A empresa Florais Transportes tem sede em Mato Grosso e pertence a Andreson Gonçalves, apontado como um lobista do esquema e contato de Félix em Brasília. Conforme conversar interceptadas no arquivo do próprio advogado.
O relatório da polícia diz que não há comprovação do motivo do recebimento dos valores por Félix Jayme, nem a destinação dos saques, mas menciona que, em junho de 2017, mesma época das movimentações financeiras, houve uma decisão judicial favorável a um cliente do advogado que contou com votos de três desembargadores investigados: Sideni Soncini Pimentel, Vladmir Abreu da Silva e Júlio Roberto Siqueira Cardoso.
O processo é referente a reintegração de posse de uma área em Ponta Porã que pertence a um cliente de Félix.
Transferências fracionadas
Outra movimentação identificada com a ajuda de quebra de sigilos fiscais mostra o envolvimento de Ana Carolina Abreu, filha do desembargador afastado Vladmir Abreu da Silva.

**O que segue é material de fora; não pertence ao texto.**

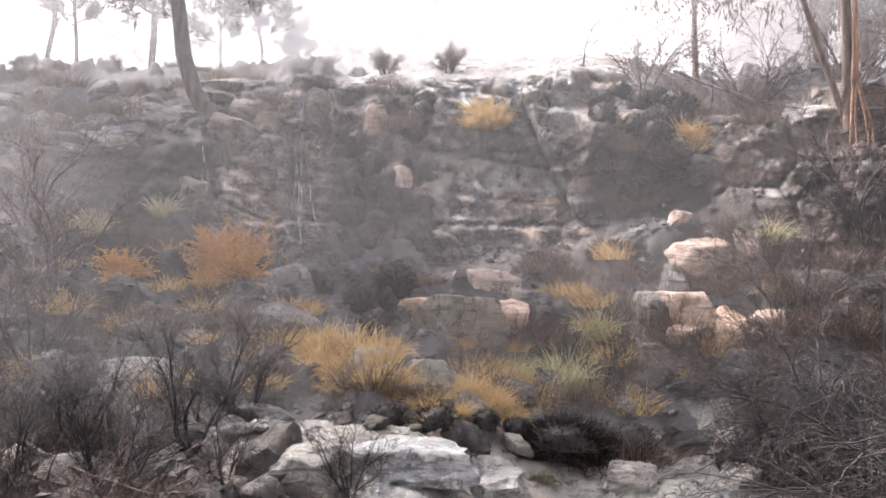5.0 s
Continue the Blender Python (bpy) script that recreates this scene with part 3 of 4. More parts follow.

Os investigadores encontram 150 depósitos em espécie nas contas da advogada no valor de quase R$ 295 mil, entre fevereiro de 2014 a novembro do ano passado. Para polícia, as transações são indícios de que foram realizadas para ocultar a origem do dinheiro.
De acordo com o relatório, de fevereiro de 2016 a outubro do ano passado, o escritório de advocacia de Ana Carolina recebeu 471 depósitos em dinheiro, que totalizam mais de R$ 1 milhão.

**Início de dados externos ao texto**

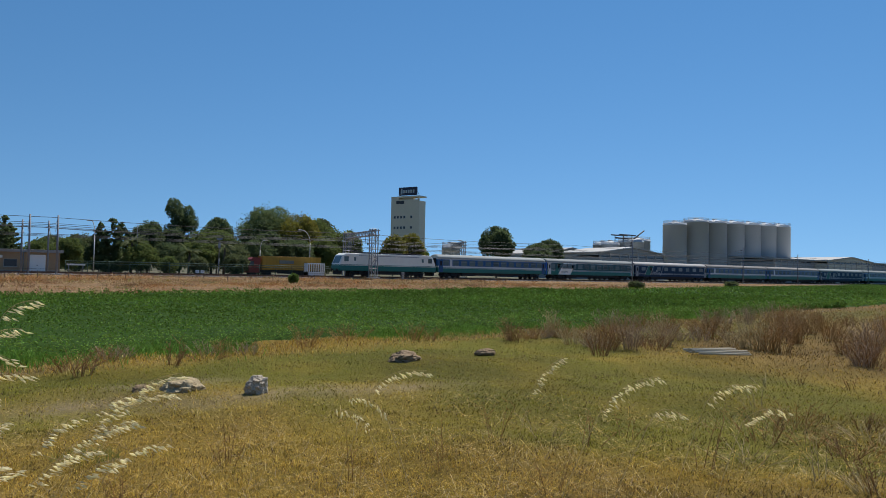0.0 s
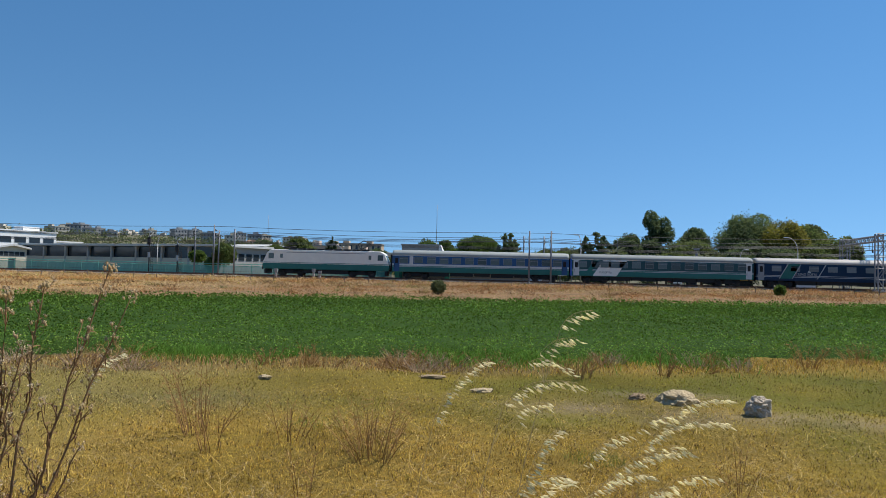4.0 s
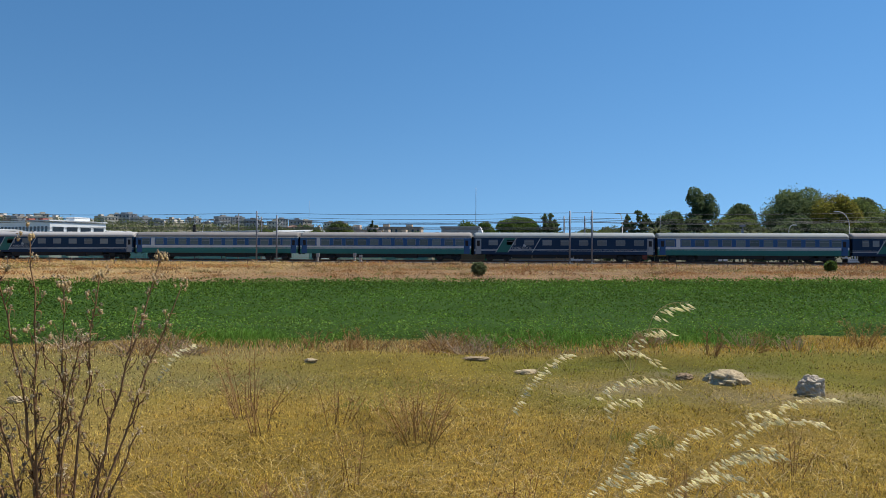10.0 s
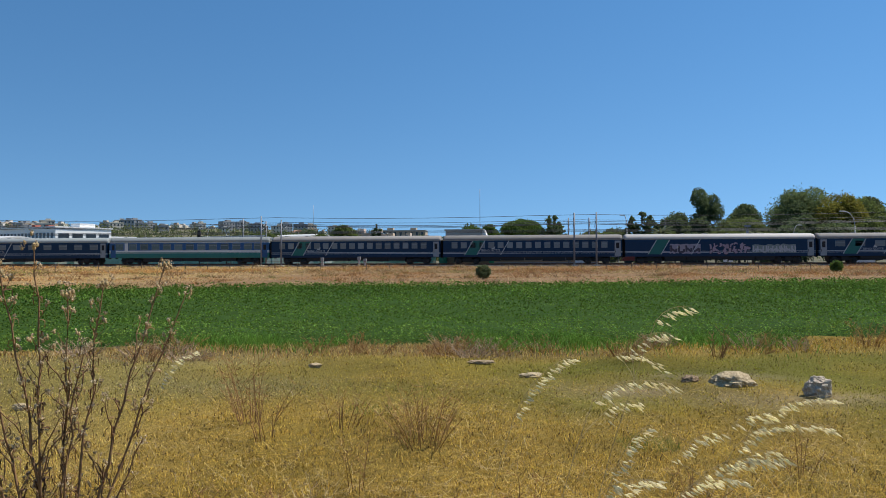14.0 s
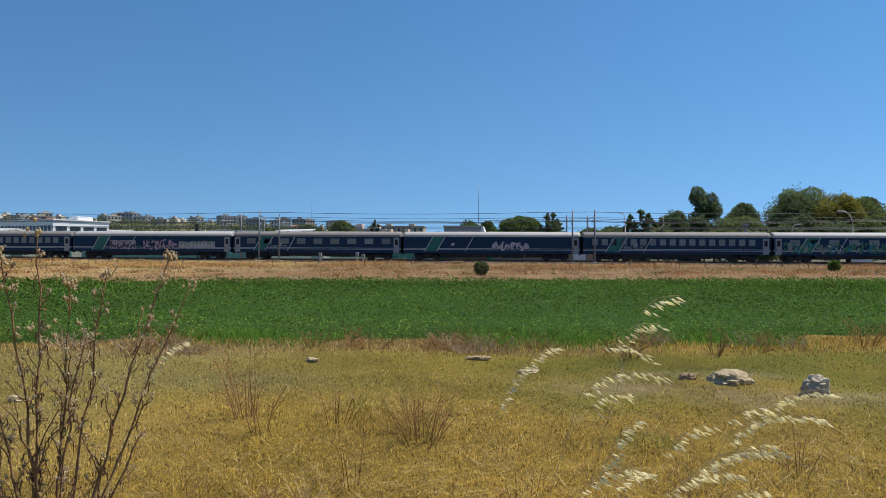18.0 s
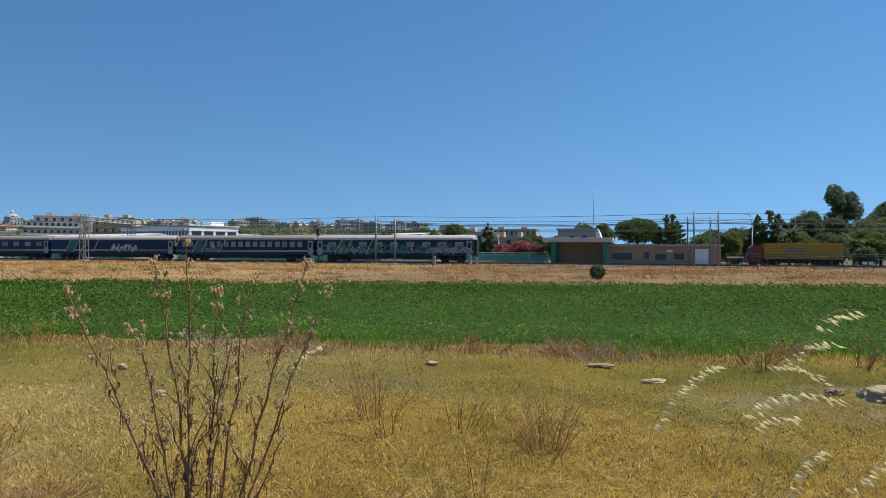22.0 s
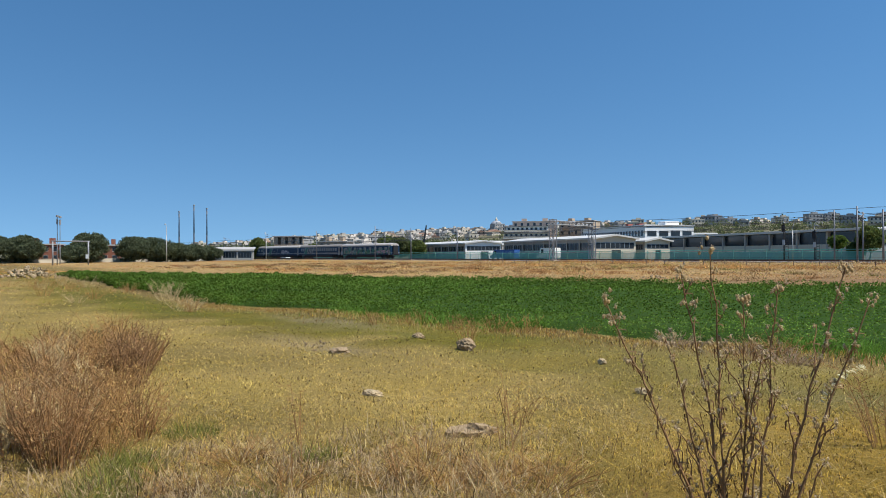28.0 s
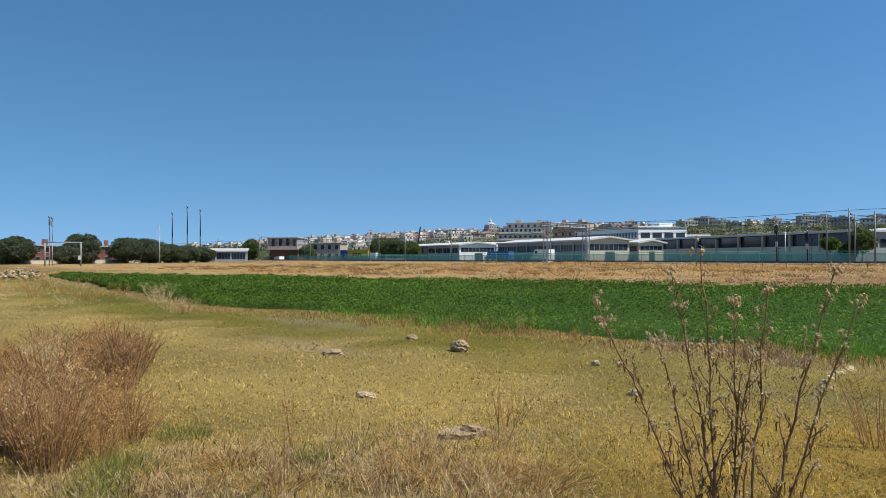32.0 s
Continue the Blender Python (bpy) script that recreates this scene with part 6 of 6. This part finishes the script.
STEM = mat("dead_brown_stem", (0.33, 0.175, 0.065), 0.9, var=0.4, scale=8, island=0.3)
STEM_D = mat("dark_dead_stem", (0.26, 0.145, 0.065), 0.9, var=0.4, scale=8, island=0.3)
STEM_R = mat("rusty_dead_stem", (0.42, 0.24, 0.08), 0.9, var=0.4, scale=8, island=0.35)
STEM_P = mat("mauve_brown_dead_stem", (0.44, 0.31, 0.2), 0.9, var=0.4, scale=8, island=0.3)
STEM_S = mat("straw_dead_stem", (0.55, 0.42, 0.21), 0.9, var=0.3, scale=8, island=0.3)
FLUFF = plant("seed_head_fluff", (0.52, 0.41, 0.27), 0.25, 0.3, 0.01)
BRACT = mat("dry_bract_brown", (0.48, 0.34, 0.16), 0.9, var=0.4, scale=30)
WITHER = plant("withered_leaf", (0.2, 0.115, 0.055), 0.2, 0.4, 0.02)
DRYSEED = plant("rusty_dry_seed", (0.45, 0.3, 0.12), 0.35, 0.4, 0.02)
HUSK = plant("oat_husk", (0.93, 0.87, 0.64), 0.62, 0.12, 0.008, 0.5)


def bent(a, b, sag, k=6):
    """Points from a to b along a bow that leaves a steeply."""
    a, b = Vector(a), Vector(b)
    c = Vector((a.x + (b.x - a.x) * sag, a.y + (b.y - a.y) * sag, a.z + (b.z - a.z) * 0.55))
    return [a * (1 - t) ** 2 + c * 2 * t * (1 - t) + b * t * t for t in (i / k for i in range(k + 1))]


def thistle(x, y, tips, seed):
    r = rng(seed)
    t = thing("thistle", "tall dead thistle with brown stems and fluffy seed heads", "thistle", x, y, gz(x, y) - 0.03)
    heads, curls = [], []
    for n, (tx, ty, tz) in enumerate(tips):
        bm = bmesh.new()
        root = (r.uniform(-0.03, 0.03), r.uniform(-0.03, 0.03), r.uniform(0.42, 0.62))
        pts = bent(root, (tx - x, ty - y, tz), 0.4, 12)
        pts = [p + Vector(r.normal(0, 0.005, 3)) for p in pts[:-1]] + [pts[-1]]
        cane_tube(bm, pts, 0.0056, 0.0018)
        part("stem", bm, STEM_D, t)
        main = tz > 1.3
        for j in range(13 if main else 5):
            s = 1 - 0.42 * r.rand() ** 0.9
            i = min(int(s * 12), 11)
            p = pts[i].lerp(pts[i + 1], s * 12 - i)
            way = (pts[i + 1] - pts[i]).normalized()
            a = r.uniform(0, 2 * math.pi)
            L = r.uniform(0.015, 0.05) * (1.9 - s)
            e = p + way * L * 0.8 + Vector((math.cos(a), math.sin(a), 0.25)) * L * 0.6
            part("twig", cane_tube(bmesh.new(), [p, p.lerp(e, 0.6) - Vector((0, 0, 0.1 * L)), e], 0.0014, 0.0009, 4), STEM_D, t)
            for _ in range(r.randint(1, 4)):
                heads.append((e + Vector(r.normal(0, 0.006, 3)), r.uniform(0.0042, 0.0075)))
        for j in range(5 if main else 2):
            s = r.uniform(0.22, 0.72)
            i = min(int(s * 12), 11)
            p, a, L = pts[i].lerp(pts[i + 1], s * 12 - i), r.uniform(0, 2 * math.pi), r.uniform(0.06, 0.2)
            e = p + Vector((math.cos(a) * L * 0.5, math.sin(a) * L * 0.5, L * 0.85))
            shoot = [q + Vector(r.normal(0, 0.004, 3)) for q in bent(p, e, 0.35, 5)]
            part("side_shoot", cane_tube(bmesh.new(), shoot, 0.0026, 0.0011, 4), STEM_D, t)
            curls += [(shoot[k], r.uniform(0.015, 0.035)) for k in (1, 2, 3, 4)]
            heads += [(shoot[-1] + Vector(r.normal(0, 0.006, 3)), r.uniform(0.004, 0.007)) for _ in range(2)]
        for _ in range(6 if main else 2):
            heads.append((pts[-1] + Vector(r.normal(0, 0.011, 3)), r.uniform(0.006, 0.0095)))
        for j in range(34):
            s = r.uniform(0.1, 0.95)
            i = min(int(s * 12), 11)
            curls.append((pts[i].lerp(pts[i + 1], s * 12 - i), r.uniform(0.02, 0.055) * (1.35 - 0.8 * s)))
    bm = bmesh.new()
    bmesh.ops.create_icosphere(bm, subdivisions=1, radius=1)
    cup = mesh_of("seed_head", bm, BRACT)
    for p, s in heads[:330]:
        h = part("seed_head", cup, None, t)
        h.matrix_basis = Matrix.Translation(p) @ Matrix.Diagonal((s * 0.7, s * 0.7, s, 1))
    c = np.concatenate([np.array(p)[None] + r.normal(0, s * 0.55, (10, 3)) + (0, 0, s * 0.6) for p, s in heads])
    v, f = leaf_quads(r, c, 0.0034)
    part("seed_fluff", soup("seed_fluff", v, f, FLUFF), None, t, "beige seed fluff")["kind"] = "stuff"
    # narrow withered leaves, each a strip that droops and curls back
    rows = []
    for p, L in curls:
        a, wd = r.uniform(0, 2 * math.pi), r.uniform(0.002, 0.0045)
        out, side = Vector((math.cos(a), math.sin(a), 0)), Vector((-math.sin(a), math.cos(a), 0.3))
        for k in range(6):
            u, bow = k / 5, 1.2 + 2.2 * r.rand()
            q = p + out * L * math.sin(u * bow) * 0.8 + Vector((0, 0, L * (0.25 * math.sin(3 * u) - 0.95 * u * u)))
            rows += [q - side * wd * (1.1 - u * 0.8), q + side * wd * (1.1 - u * 0.8)]
    n = len(curls)
    base = (np.arange(n)[:, None] * 12 + np.arange(0, 10, 2)[None]).reshape(-1, 1)
    part("withered_foliage", soup("withered_foliage", np.array(rows), base + np.array((0, 1, 3, 2)), WITHER), None, t, "curled withered brown leaves")["kind"] = "stuff"
    for j in range(6):
        foot = Vector((r.normal(0, 0.025), r.normal(0, 0.025), 0))
        part("stock", cane_tube(bmesh.new(), [foot, foot * 0.7 + Vector((0, 0, 0.3)), foot * 1.2 + Vector((0, 0, 0.62))], 0.0075, 0.005, 6), STEM_D, t)
    bm = bmesh.new()
    for j in range(40):
        a, R = r.uniform(0, 2 * math.pi), r.uniform(0.06, 0.34)
        pts = bent((r.normal(0, 0.05), r.normal(0, 0.05), 0), (math.cos(a) * R, math.sin(a) * R, r.uniform(0.35, 0.98)), 0.3, 6)
        cane_tube(bm, [p + Vector(r.normal(0, 0.006, 3)) for p in pts], 0.0036, 0.0012, 4)
    part("shoot_tangle", bm, STEM_D, t)["kind"] = "stuff"
    return t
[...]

Também chamou a atenção da Polícia Federal o fracionamento dos depósitos em espécie: foram 328 depósitos no valor de R$ 2 mil, que somaram R$ 656 mil e 47 no valor de R$ 1 mil, cerca de 47 mil reais.
A técnica de fracionamento do dinheiro, também conhecida como estruturação, structuring, smurfing ou pitufeo, é um dos métodos usados pelos criminosos para lavagem de dinheiro. Tudo é pensado para evitar suspeitas por parte das instituições financeiras e de outros setores regulatórios que monitoram as comunicações financeiras.
Por isso, a partir da descoberta na conta de Ana Carolina, os investigadores decidiram analisar os dados bancários do pai dela, o desembargador Vladmir Abreu da Silva e afirmam que, com base no ano-calendário de 2022 do Imposto de Renda do magistrado, não era possível saber a origem de mais de R$ 500 mil declarados por ele, aparentemente em espécie.
Para Polícia Federal, todo o dinheiro sem comprovação é mais um indício de venda de decisões judiciais em Mato Grosso do Sul.
O que dizem?
A defesa do conselheiro do Tribunal de Contas do Estado, Osmar Jeronymo, diz que só vai se manifestar depois que tiver acesso ao inquérito e as medidas cautelares. A reportagem não conseguiu contato com Danillo Moya Jeronymo.
Também foi feito contato com o Tribunal de Justiça de Mato Grosso do Sul para saber o que dizem os desembargadores afastados Sideni Soncini Pimentel e Vladmir Abreu da Silva. A assessoria apenas informou que o caso está sob competência do Supremo Tribunal Federal, em segredo de justiça, e ainda em tramitação.
O advogado Félix Jayme Nunes da Cunha não retornou as ligações e não foi possível falar com a advogada Ana Carolina Abreu.
A equipe de reportagem também não conseguiu contato com a defesa do desembargador afastado, Júlio Roberto Siqueira Cardoso.
A defesa do empresário Andreson Gonçalves informou por meio de nota que ainda não teve acesso às investigações que correm sob sigilo judicial. A defesa disse ainda que acompanha o desenrolar das apurações e assim que tiver conhecimento de todos os elementos do inquérito, vai se manifestar em momento oportuno, com o objetivo de esclarecer todos os fatos.